There need not be a war between these two groups of developers - in fact, I would hope that developers would easily move from one segment to the other as their creative visions and business opportunities change. We should strive towards a model like the software development community has - some people work on huge codebases for mundane but important tasks, and others devote their lives to trying weird new forms of development, experimenting with new languages and protocols, and creating from scratch solutions to old problems. Programmers often drift from one kind of project to the other, often doing both one as a job that pays a salary and the other as a hobby that scratches a creative itch.
Mutual respect is key. The creative innovators have to give props to the people who keep the trains running on time, and providing a stable and large pool of prospects for their experiments. The big game teams have to have the fortitude to admit when some whacky game about Irish immigrants, or the secret life of Tribbles, or pederastic cave bears actually does break some new ground and adds a new tool to the toolbox.
I will say from my personal observations that most of the problem lies with the small press community (more the fans than the designers, to be sure) - some of whom have adopted a "punk" sensibility - they see themselves as engaged in a war against an entrenched political and social order that only The Revolution can overthrow. Taking shots at "the man" (although almost always directed at games not actual people) seems to be a core part of that ideology. Within the larger companies I often find a lot of respect for cutting edge game design; tempered with a world-weary cynicism that comes from seeing "revolutionary" ideas that are discarded retreads of things people have been building since the 1980s but the new generation thinks is innovative mostly through their own ignorance.

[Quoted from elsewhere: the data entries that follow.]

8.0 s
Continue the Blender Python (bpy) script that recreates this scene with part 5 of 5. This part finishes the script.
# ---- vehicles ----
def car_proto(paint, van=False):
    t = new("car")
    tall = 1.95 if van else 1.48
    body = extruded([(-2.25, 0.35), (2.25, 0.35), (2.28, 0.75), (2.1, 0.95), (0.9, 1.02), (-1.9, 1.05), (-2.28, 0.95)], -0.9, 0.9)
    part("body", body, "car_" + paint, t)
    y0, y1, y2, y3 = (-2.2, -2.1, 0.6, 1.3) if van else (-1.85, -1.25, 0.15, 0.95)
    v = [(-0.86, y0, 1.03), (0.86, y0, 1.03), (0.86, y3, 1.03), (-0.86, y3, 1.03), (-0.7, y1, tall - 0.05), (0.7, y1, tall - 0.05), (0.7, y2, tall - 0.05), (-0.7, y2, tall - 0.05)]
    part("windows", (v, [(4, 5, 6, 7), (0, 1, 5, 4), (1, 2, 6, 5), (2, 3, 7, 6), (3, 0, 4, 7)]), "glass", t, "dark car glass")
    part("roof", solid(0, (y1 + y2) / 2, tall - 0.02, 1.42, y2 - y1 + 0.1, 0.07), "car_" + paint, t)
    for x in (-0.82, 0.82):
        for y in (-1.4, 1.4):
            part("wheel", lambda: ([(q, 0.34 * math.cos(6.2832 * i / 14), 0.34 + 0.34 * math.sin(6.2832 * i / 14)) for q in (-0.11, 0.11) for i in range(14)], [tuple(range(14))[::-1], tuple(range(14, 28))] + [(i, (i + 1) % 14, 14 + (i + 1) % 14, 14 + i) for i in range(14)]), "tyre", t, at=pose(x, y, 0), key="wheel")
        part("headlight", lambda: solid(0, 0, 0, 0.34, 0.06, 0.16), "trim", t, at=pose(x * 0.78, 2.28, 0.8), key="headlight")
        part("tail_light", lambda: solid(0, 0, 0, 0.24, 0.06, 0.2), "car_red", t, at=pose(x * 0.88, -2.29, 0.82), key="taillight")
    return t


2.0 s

One thing I think Pundit is right on the money about though is that the balance has shifted too far from the 1980s ideal of small, elegant designs that were very raccomodating to those players without a lot of RPG experience towards cumbersome massive monuments encrusted with years of special cases. In addition to being open to new ideas from outside the mainstream, the big game teams have got to become ruthless with the pruning of their own rules as well because a lot of what gets published today has become virtually inaccessible to the next generation of potential gamers.